Merci à Laurence Pierson pour ses excellents cahiers d'écriture.Une fois la première partie du petit livre rouge finie, il faut s'attaquer à la seconde partie, celle de l'écriture.
En voici le premier chapitre (il y en aura 6 autres !), celui qui présente l'écriture au CE1...
Enseignants de CP, accrochez-vous, vous allez être habillés pour l'hiver qui se profile ! Vous allez apprendre que vos élèves arrivent au CE1 :
♠ avec un geste d'écriture imparfait
♠ avec une connaissance du code aléatoire
♠ tellement inhibés par ces défauts qu'ils n'osent pas écrire
Enseignants de CE1, sachez que pour porter remède à cette situation peu reluisante, vous devrez :
♥ aller au-delà des savoirs segmentés pour les faire écrire dans tous les domaines
♥ accorder une large place à l'écriture
♥ multiplier les activités d'entraînement
♥ pratiquer la rédaction...
♠ ... avec des objectifs dignes d'une classe de Sixième et des techniques d'écriture qui, jusqu'aux années 1990, étaient réservées aux écrivains
♠ et... tadadam... faire passer des tests !!!

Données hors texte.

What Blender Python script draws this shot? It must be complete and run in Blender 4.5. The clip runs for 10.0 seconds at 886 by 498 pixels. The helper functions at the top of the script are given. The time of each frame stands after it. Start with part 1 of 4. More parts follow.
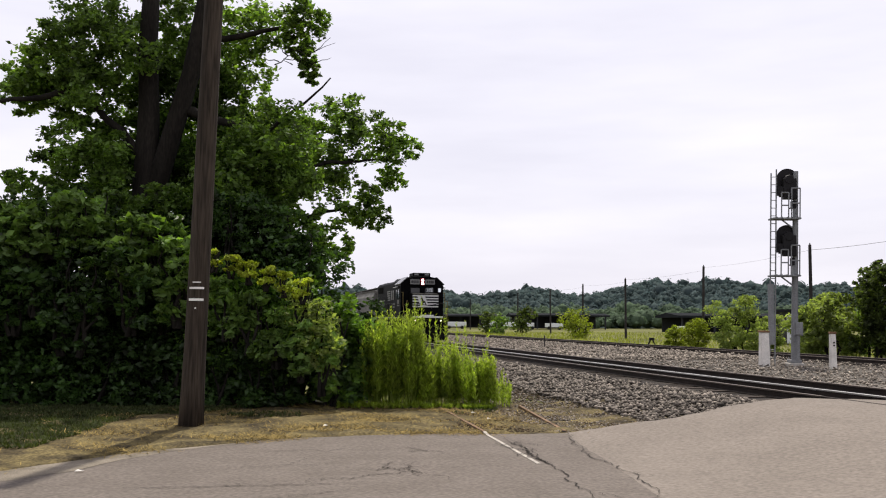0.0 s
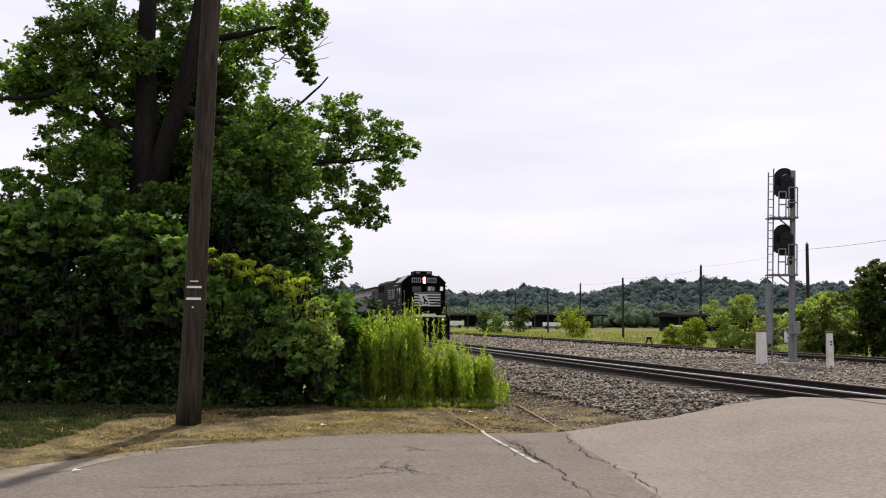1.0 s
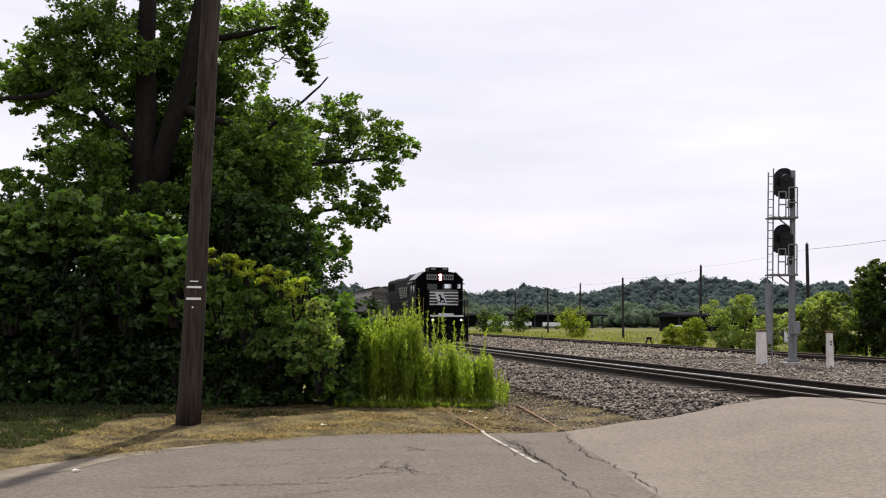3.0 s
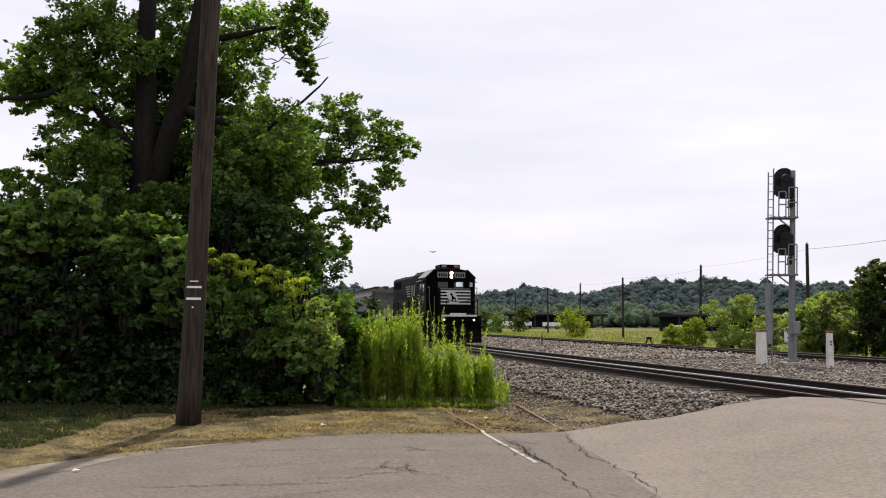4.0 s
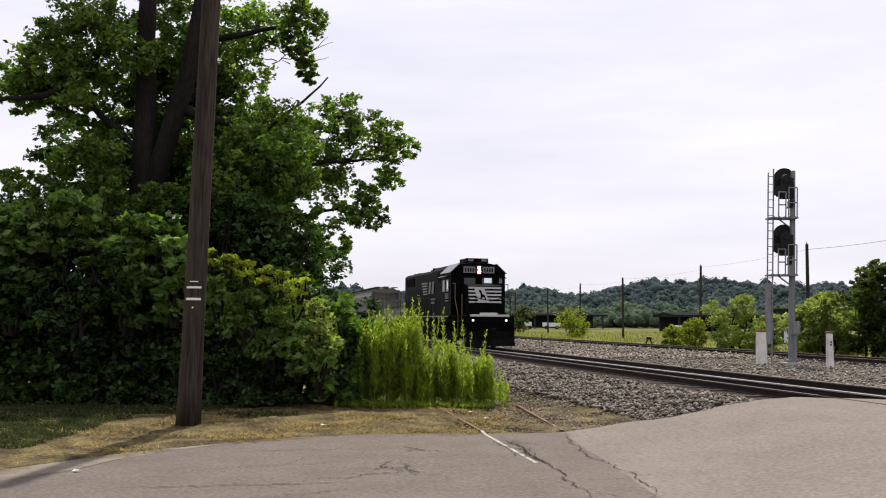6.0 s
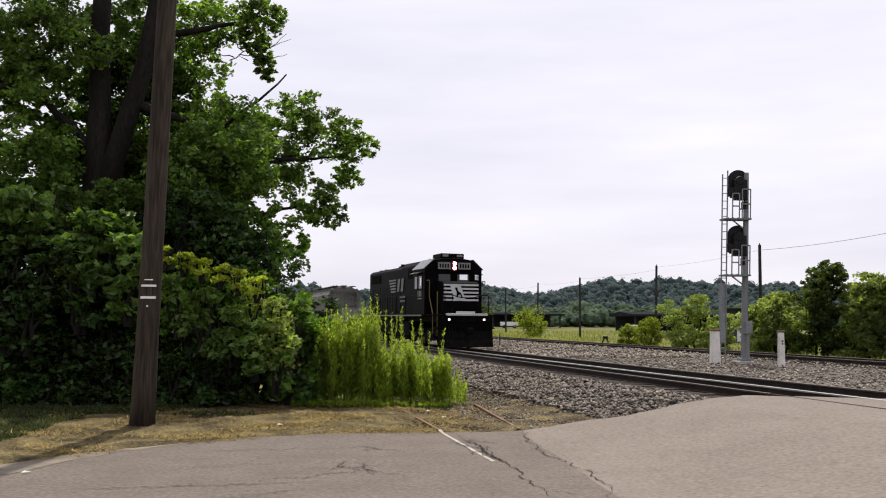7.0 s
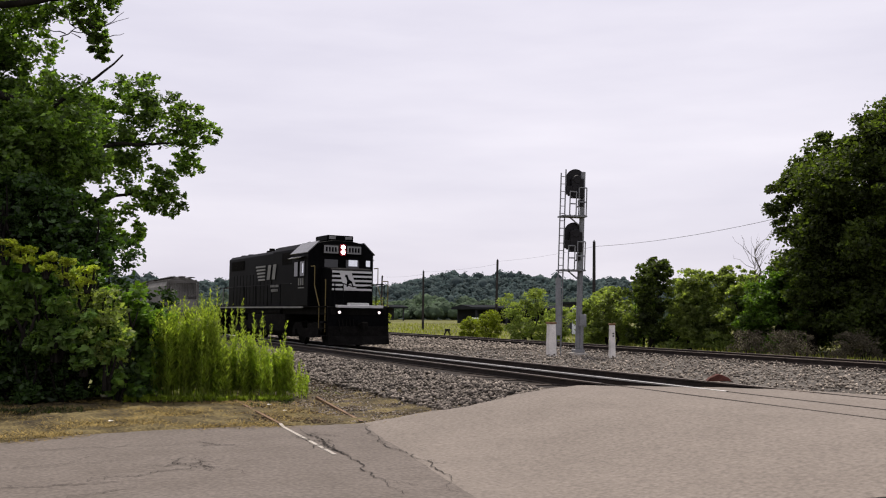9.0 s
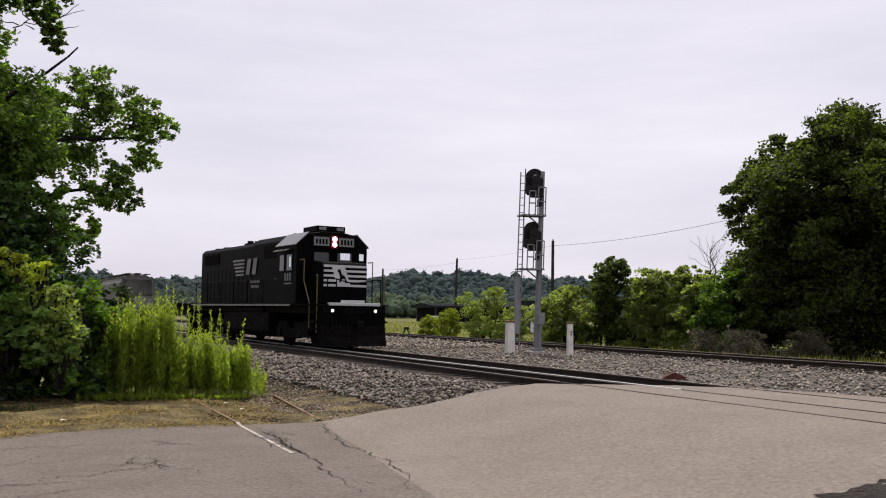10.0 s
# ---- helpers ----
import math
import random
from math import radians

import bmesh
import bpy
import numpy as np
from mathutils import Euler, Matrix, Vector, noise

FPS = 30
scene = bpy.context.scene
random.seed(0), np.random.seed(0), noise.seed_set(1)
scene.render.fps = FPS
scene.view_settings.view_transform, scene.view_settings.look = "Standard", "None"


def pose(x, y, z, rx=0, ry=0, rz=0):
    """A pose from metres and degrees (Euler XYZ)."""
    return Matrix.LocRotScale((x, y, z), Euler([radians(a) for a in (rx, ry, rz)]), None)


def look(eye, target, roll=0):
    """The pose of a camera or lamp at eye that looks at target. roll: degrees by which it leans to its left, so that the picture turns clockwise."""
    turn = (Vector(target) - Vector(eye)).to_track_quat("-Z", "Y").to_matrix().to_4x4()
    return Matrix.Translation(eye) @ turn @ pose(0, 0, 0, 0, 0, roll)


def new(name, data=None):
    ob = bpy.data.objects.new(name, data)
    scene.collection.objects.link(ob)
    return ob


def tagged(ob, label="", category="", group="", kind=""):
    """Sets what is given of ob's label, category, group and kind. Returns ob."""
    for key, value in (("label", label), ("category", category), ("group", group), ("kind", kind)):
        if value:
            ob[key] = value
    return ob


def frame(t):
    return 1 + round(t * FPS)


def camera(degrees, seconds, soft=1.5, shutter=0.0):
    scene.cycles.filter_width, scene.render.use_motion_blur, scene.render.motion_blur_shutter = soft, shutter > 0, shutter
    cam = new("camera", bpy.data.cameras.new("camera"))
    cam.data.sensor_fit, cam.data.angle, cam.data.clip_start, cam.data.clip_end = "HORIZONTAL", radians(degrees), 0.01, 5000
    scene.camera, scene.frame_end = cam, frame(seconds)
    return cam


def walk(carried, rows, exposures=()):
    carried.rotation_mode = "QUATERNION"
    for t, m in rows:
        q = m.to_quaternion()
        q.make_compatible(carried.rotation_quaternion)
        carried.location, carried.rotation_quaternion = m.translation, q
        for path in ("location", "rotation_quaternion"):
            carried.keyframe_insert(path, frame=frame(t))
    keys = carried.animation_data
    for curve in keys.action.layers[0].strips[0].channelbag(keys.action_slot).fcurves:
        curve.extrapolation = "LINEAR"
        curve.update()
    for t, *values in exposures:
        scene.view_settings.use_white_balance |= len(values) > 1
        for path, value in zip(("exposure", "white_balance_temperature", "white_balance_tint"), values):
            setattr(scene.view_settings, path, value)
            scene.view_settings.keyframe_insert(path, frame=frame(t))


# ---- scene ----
cam = camera(52.2, 10.0, soft=1.1)
EYE = 1.4
ROWS = [
    (0.0, 94.555, -0.405, 0.126), (0.5, 94.530, -0.450, 0.034), (1.0, 94.501, -0.411, -0.028),
    (1.5, 94.501, -0.403, -0.029), (2.0, 94.503, -0.399, -0.031), (2.5, 94.503, -0.400, -0.031),
    (4.0, 94.499, -0.402, -0.031), (4.5, 94.499, -0.404, -0.029), (5.0, 94.499, -0.404, -0.029),
    (6.2, 94.530, -0.402, -0.035), (6.5, 94.550, -0.402, -0.079), (7.0, 94.479, -0.468, -2.671), (7.5, 94.451, -0.572, -5.564),
    (8.0, 94.361, -0.593, -8.833), (8.5, 94.186, -0.608, -11.163), (9.0, 94.106, -0.643, -12.525),
    (9.5, 94.074, -0.713, -13.915), (10.0, 94.032, -0.832, -15.104),
]
walk(cam, [(t, pose(0, 0, EYE, rx, ry, rz)) for t, rx, ry, rz in ROWS], exposures=[(0.0, 0.0, 6500, 10), (6.5, 0.0, 6500, 10), (7.5, -0.07, 6500, 11), (8.0, -0.12, 6500, 12.5), (10.0, -0.20, 6500, 13)])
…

Les curieux en sauront plus ci-dessous (Pour le code de lecture, se reporter à Le petit livre rouge (1).)
L’écriture au CE1
I) Quelques principes sur l’enseignement de l’écriture
a) La spécificité du CE1
Les objectifs du CE1 appellent un véritable saut qualitatif. La mise en œuvre guidée, puis autonome, d’une démarche de rédaction de textes exige de l’élève qu’il trouve et organise ses idées pour rédiger une puis plusieurs phrases, qui s’enchaînent avec cohérence. On attend de lui qu’il soit en mesure d’identifier les caractéristiques propres à différents genres de textes, qu’il mobilise des connaissances sur la langue (mémoire orthographique des mots, règles d’accord, ponctuation, organisateurs du discours, etc.) dans des écrits autonomes.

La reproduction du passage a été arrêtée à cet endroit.